_EXERCISE_. Extract the whole listing as it stands. Do not include the pictures.

_DATA SECTION_.
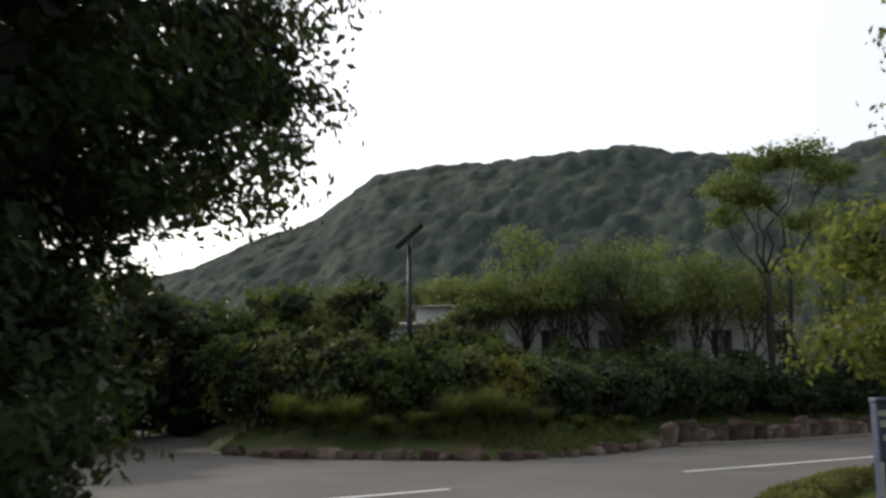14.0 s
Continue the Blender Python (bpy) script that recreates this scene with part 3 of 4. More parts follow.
stripe("line", "worn white arrow shaft curving on the asphalt", [(-2.06, 9.66), (-2.4, 9.2), (-2.68, 8.7), (-2.86, 8.2), (-2.97, 7.7), (-3.02, 7.25)], 0.11, taper=1.4)
flat("arrow_head", "worn white arrow head painted on the asphalt", [(-3.3, 7.3), (-2.72, 7.45), (-2.98, 6.4)])
stripe("line", "long worn white line painted across the lane", split((-0.4, 18.45), (2.05, 22.6), 8), 0.16)
stripe("line", "short worn white line beside a kerb", split((2.35, 23.2), (3.4, 24.65), 4), 0.16)
stripe("line", "white edge line of the cross road", split((38.5, 35.5), (32.3, 38.7), 12), 0.14, 0.03)
stripe("line", "white dash at the mouth of the lane", split((32.45, 33.75), (30.2, 35.1), 6), 0.14, 0.03)
stripe("line", "white centre line of the cross road", split((42.9, 32.75), (51.6, 27.5), 16), 0.14, 0.03)
for a, b in (((25.3, 30.22), (25.43, 29.8)), ((28.15, 30.48), (28.11, 29.94)), ((26.73, 30.08), (26.75, 29.51)), ((25.3, 26.57), (25.2, 24.9))):
    stripe("dash", "short worn white dash on the lane", split(a, b, 1), 0.22, 0.028, group="dashes of the lane")
for a, b in (((11.6, 22.1), (10.9, 17.2)), ((13.55, 23.0), (12.85, 18.1)), ((15.8, 24.25), (15.0, 19.3)), ((18.3, 25.4), (17.5, 20.5))):
    stripe("bay_line", "thin faded white line of a parking bay", split(a, b, 3), 0.09, group="parking bay lines", mat=M_PAINT_WORN)
stripe("dash", "short white dash far along the cross road", split((44.1, 44.5), (44.6, 44.1), 1), 0.14, 0.03)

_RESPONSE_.
14.0 s
Continue the Blender Python (bpy) script that recreates this scene with part 3 of 4. More parts follow.
stripe("line", "worn white arrow shaft curving on the asphalt", [(-2.06, 9.66), (-2.4, 9.2), (-2.68, 8.7), (-2.86, 8.2), (-2.97, 7.7), (-3.02, 7.25)], 0.11, taper=1.4)
flat("arrow_head", "worn white arrow head painted on the asphalt", [(-3.3, 7.3), (-2.72, 7.45), (-2.98, 6.4)])
stripe("line", "long worn white line painted across the lane", split((-0.4, 18.45), (2.05, 22.6), 8), 0.16)
stripe("line", "short worn white line beside a kerb", split((2.35, 23.2), (3.4, 24.65), 4), 0.16)
stripe("line", "white edge line of the cross road", split((38.5, 35.5), (32.3, 38.7), 12), 0.14, 0.03)
stripe("line", "white dash at the mouth of the lane", split((32.45, 33.75), (30.2, 35.1), 6), 0.14, 0.03)
stripe("line", "white centre line of the cross road", split((42.9, 32.75), (51.6, 27.5), 16), 0.14, 0.03)
for a, b in (((25.3, 30.22), (25.43, 29.8)), ((28.15, 30.48), (28.11, 29.94)), ((26.73, 30.08), (26.75, 29.51)), ((25.3, 26.57), (25.2, 24.9))):
    stripe("dash", "short worn white dash on the lane", split(a, b, 1), 0.22, 0.028, group="dashes of the lane")
for a, b in (((11.6, 22.1), (10.9, 17.2)), ((13.55, 23.0), (12.85, 18.1)), ((15.8, 24.25), (15.0, 19.3)), ((18.3, 25.4), (17.5, 20.5))):
    stripe("bay_line", "thin faded white line of a parking bay", split(a, b, 3), 0.09, group="parking bay lines", mat=M_PAINT_WORN)
stripe("dash", "short white dash far along the cross road", split((44.1, 44.5), (44.6, 44.1), 1), 0.14, 0.03)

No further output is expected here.